Despite that, the unemployment rate for this young but educated cohort was just 5.6 percent, roughly where it’s been for the past 25 years, outside of economic booms and busts.

But if this is slightly elevated, it doesn’t take long for young college grads to find their footing. The current unemployment rate for 25- to 34-year-olds with a BA is just 2.5 percent. If you’re surprised, you’re not the only one. Respondents to a New York Times survey in the spring of 2016 put the unemployment rate for 25- to 34-year-olds with a BA between 6.5 and 9 percent – despite being told that the unemployment rate for high school graduates with no further education was 7 percent. The myth of the college educated basement dweller is powerful indeed, but, as the data shows, it’s nothing more than a myth.

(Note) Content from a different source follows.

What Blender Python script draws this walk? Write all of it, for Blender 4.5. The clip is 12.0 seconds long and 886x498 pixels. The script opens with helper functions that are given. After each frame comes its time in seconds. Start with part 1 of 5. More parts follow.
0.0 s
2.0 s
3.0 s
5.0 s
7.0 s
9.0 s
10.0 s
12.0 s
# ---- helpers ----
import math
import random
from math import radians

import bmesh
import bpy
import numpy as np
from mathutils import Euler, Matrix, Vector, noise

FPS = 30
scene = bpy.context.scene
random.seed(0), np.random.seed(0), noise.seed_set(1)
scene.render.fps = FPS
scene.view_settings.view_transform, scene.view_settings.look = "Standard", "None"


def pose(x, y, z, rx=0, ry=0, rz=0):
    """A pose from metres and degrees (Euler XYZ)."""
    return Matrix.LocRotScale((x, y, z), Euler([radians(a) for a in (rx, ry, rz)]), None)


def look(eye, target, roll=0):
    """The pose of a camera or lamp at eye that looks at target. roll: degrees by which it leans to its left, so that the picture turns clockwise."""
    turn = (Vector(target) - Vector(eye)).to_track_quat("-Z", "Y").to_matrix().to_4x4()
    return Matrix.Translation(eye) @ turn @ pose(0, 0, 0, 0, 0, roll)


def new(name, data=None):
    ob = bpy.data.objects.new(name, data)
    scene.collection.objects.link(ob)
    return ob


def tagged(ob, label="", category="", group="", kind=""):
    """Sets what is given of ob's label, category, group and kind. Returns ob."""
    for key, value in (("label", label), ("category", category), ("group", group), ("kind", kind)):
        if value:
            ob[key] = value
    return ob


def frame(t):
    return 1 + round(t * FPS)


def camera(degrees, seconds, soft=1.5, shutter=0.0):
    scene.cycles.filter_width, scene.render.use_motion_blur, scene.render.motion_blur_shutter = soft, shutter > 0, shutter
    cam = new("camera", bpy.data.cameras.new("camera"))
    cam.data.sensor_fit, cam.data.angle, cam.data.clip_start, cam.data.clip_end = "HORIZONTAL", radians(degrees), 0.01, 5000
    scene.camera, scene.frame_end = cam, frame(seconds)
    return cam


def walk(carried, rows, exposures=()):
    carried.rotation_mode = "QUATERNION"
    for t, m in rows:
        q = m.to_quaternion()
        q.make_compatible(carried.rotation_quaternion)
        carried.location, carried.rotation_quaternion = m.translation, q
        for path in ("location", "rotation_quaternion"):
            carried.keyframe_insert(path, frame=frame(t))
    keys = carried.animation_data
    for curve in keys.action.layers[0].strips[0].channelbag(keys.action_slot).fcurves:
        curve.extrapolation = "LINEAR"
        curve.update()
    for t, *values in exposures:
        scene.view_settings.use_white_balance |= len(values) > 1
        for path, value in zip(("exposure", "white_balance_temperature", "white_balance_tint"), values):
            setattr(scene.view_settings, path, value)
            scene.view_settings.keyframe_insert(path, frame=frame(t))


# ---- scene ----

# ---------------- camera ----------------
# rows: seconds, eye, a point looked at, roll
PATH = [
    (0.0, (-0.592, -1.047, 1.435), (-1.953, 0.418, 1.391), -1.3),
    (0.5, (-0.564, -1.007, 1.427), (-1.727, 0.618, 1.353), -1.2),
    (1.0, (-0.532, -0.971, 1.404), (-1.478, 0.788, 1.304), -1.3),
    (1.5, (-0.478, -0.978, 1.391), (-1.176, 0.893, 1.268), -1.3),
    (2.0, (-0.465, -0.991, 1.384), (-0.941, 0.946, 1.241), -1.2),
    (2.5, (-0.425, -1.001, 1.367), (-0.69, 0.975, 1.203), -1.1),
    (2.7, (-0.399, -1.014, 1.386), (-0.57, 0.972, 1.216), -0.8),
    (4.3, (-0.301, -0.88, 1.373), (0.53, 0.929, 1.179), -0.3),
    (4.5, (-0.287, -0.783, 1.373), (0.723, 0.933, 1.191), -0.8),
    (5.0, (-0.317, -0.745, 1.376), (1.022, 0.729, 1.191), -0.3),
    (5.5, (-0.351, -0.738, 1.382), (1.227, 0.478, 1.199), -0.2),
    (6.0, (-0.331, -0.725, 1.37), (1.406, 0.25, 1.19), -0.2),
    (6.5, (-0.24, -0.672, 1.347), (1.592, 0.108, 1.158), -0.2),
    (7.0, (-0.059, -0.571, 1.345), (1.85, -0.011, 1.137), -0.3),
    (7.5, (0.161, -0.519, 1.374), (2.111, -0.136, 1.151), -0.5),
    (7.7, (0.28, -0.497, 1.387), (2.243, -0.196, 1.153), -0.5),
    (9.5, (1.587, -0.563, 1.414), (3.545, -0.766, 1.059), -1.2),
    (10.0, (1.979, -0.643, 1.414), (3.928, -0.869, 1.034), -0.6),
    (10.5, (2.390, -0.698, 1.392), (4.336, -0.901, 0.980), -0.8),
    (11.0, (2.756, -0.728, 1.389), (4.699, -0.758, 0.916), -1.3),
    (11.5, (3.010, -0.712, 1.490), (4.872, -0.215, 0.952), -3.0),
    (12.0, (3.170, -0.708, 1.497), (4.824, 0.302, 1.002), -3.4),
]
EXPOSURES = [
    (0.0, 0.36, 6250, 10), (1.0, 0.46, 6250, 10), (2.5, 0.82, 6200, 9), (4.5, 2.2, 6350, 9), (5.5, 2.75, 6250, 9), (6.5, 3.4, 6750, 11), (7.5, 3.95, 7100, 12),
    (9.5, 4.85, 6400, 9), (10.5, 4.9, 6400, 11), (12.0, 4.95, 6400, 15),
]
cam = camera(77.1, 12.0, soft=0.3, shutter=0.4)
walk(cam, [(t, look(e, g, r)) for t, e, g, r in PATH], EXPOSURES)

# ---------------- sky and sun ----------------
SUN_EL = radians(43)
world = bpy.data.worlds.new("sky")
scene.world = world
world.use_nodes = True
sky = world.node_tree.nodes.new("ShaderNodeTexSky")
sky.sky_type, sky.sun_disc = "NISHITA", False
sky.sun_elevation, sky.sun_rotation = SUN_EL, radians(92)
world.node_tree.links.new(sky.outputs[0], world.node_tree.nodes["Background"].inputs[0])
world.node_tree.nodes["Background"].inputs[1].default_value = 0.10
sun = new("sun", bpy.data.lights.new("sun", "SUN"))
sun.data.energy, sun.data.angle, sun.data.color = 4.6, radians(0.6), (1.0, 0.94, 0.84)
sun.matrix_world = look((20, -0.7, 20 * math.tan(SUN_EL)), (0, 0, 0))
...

And while the unemployment rate for young college graduates is higher than for their somewhat older peers, the unemployment rate for young high school graduates that do not go on to college is incredibly high, up at 18% in the spring of 2016.

This rate also drops as these individuals enter the 25- to 34-year-old age bracket, but remains nearly two and a half times the unemployment rate for BAs.

Here are the numbers today for the 25- to 34-year-old age bracket: the unemployment rate for those with no education beyond high school is 6.7 percent; for those with some college (including an associate’s degree) it is 5 percent; and for those with a bachelor’s degree is 2.5 percent.

What about earnings?

Many of the anecdotes about the plight of college graduates have to do not with unemployed college grads but underemployed college grads – the graduate from a fancy college now working as a barista or in retail. Sure, these college grads may be employed, one might say, but they’re employed in low-level jobs that don’t require a college education.

Again, the data doesn’t support the anecdote. Or if it does, the coffee shops are paying pretty well.

A couple weeks ago, Lou wrote about how the wage premium associated with earning a bachelor’s degree continues to grow, contrary to the popular narrative. It turns out that this wage premium holds if we just look at the younger cohort as well. Based on 2015 data from the Current Population Survey, those in the 25 to 34 age bracket with a bachelor’s degree were earning a median of $50,000, far higher than those with an associate’s degree or some college ($34,600 to $37,000) and those with just a high school diploma ($30,550).

While there is some evidence that young college graduates today have slightly higher underemployment rates than young college graduates in the early 2000s (in this case, underemployment means working in a job that doesn’t require a bachelor’s degree), this is probably to be expected for graduates entering the economy after the Great Recession. But even in this case, underemployment doesn’t last long, with projected rates of underemployment dropping to historical norms by the time young college graduates reach their early 30s.

Looking at the whole picture

The overall point is this: attaining a bachelor’s degree is not an absolute guarantee of financial success – but it offers the best chance of success for young people entering a rapidly changing economy. It’s worth noting that this has not always been the case. In the mid-1970s, the bachelor’s degree wage premium narrowed considerably, as college graduates flooded the market and good-paying work could still be found with a high school diploma.

But in recent years, despite the fact that we have more college graduates in the labor market than ever before, the college wage premium has continued to increase, and these grads continue to be employed at far higher rates than their less educated peers.

All that to say, if you’re worried about that college graduate in your basement, rest easy – they should be out of the house soon enough.